start Dataset excerpt
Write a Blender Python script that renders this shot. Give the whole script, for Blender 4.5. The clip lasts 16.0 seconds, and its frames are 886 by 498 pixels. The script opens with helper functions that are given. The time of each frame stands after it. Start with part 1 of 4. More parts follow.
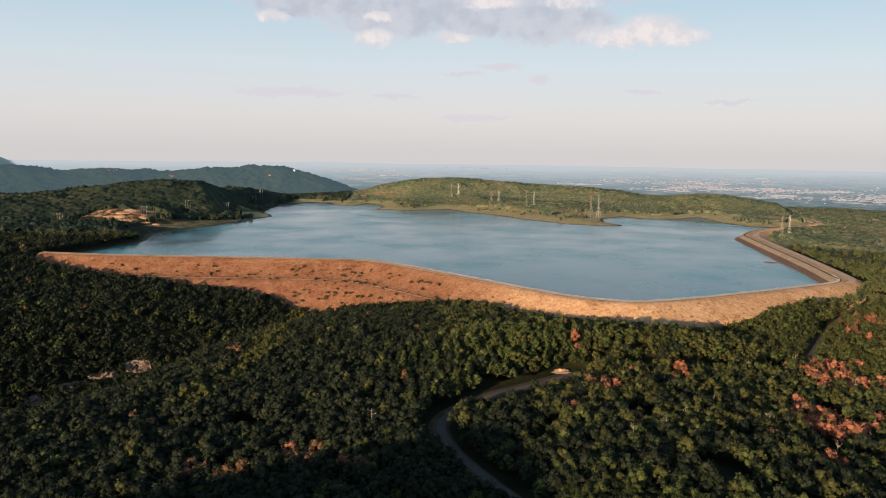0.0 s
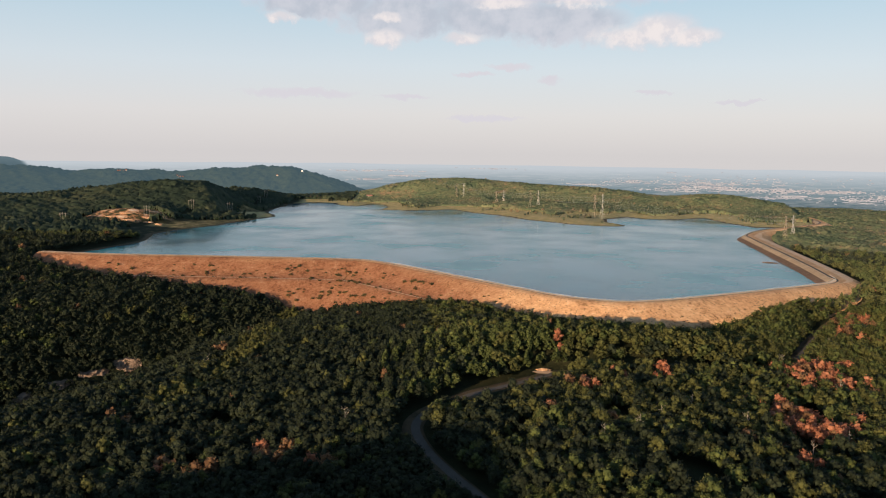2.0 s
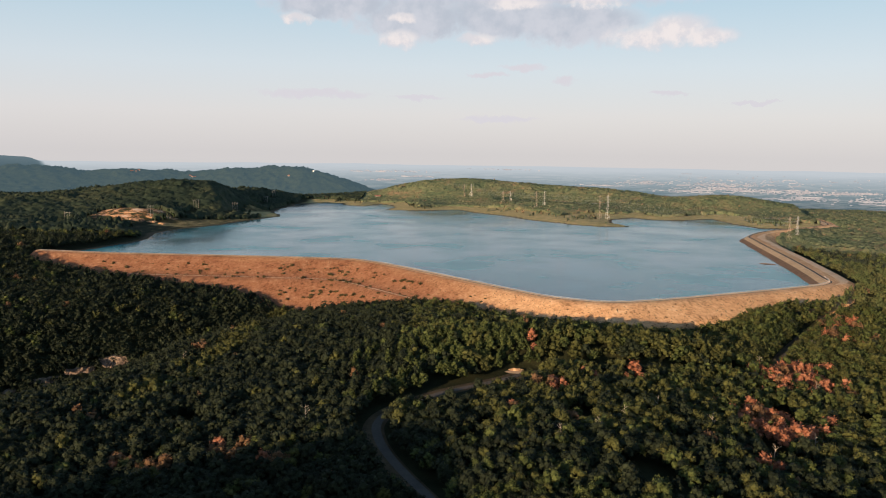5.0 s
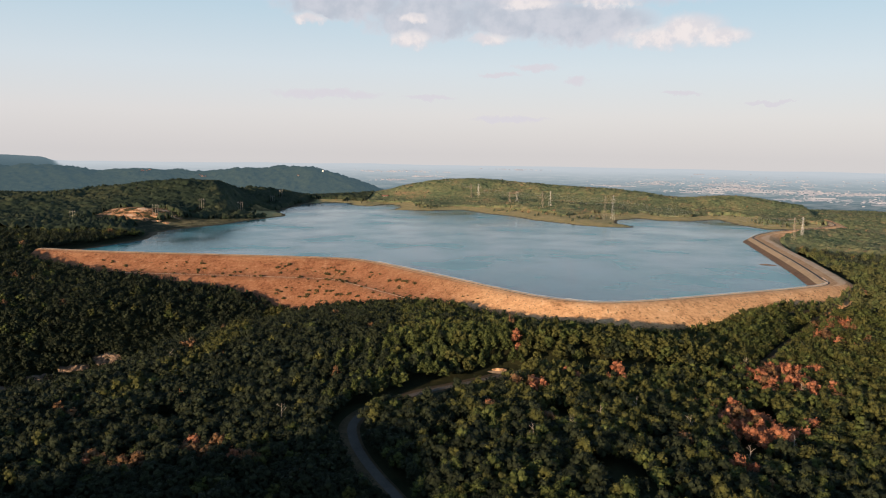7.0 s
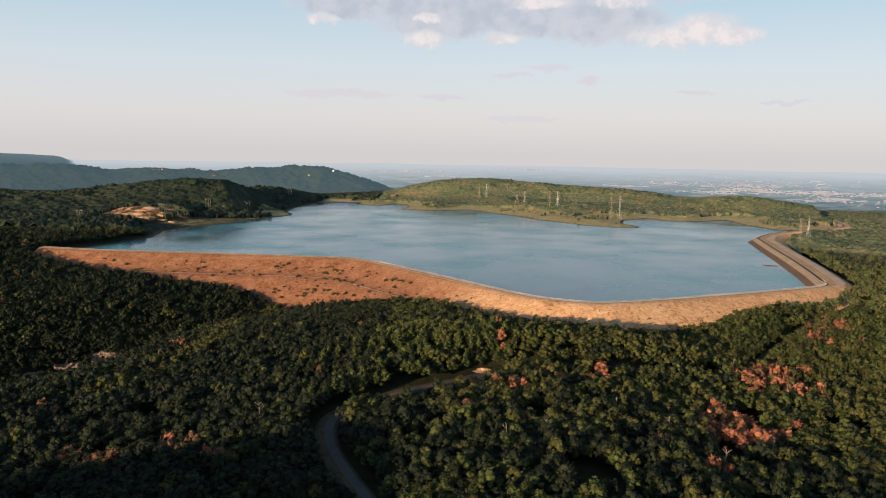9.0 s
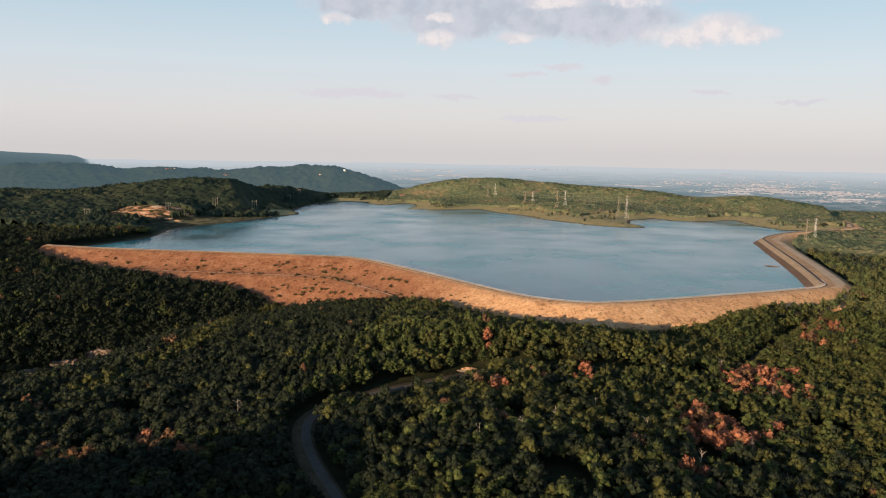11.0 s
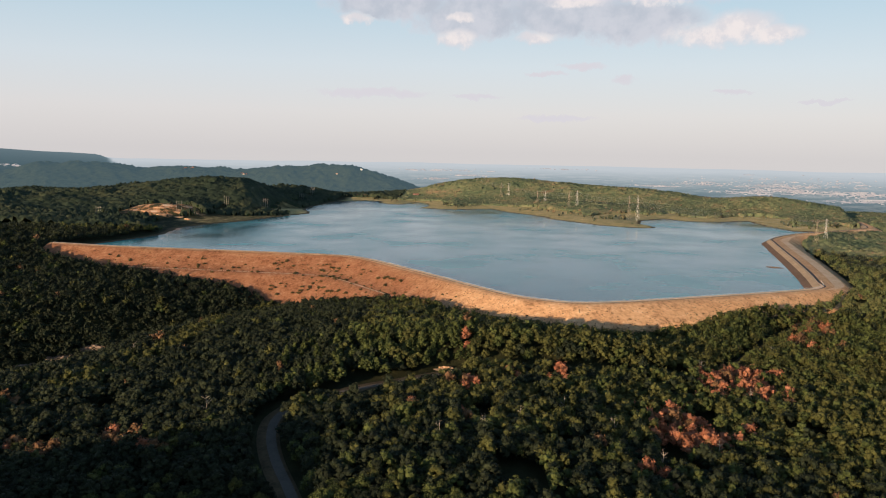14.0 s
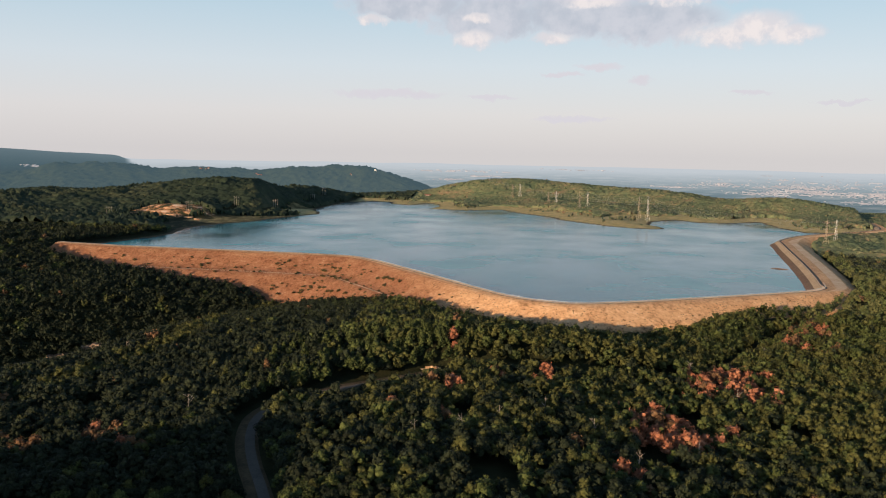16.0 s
end Dataset excerpt
Take the listing and print it again exactly, but without any pictures.

Response to the task
Write a Blender Python script that renders this shot. Give the whole script, for Blender 4.5. The clip lasts 16.0 seconds, and its frames are 886 by 498 pixels. The script opens with helper functions that are given. The time of each frame stands after it. Start with part 1 of 4. More parts follow.
0.0 s
2.0 s
5.0 s
7.0 s
9.0 s
11.0 s
14.0 s
16.0 s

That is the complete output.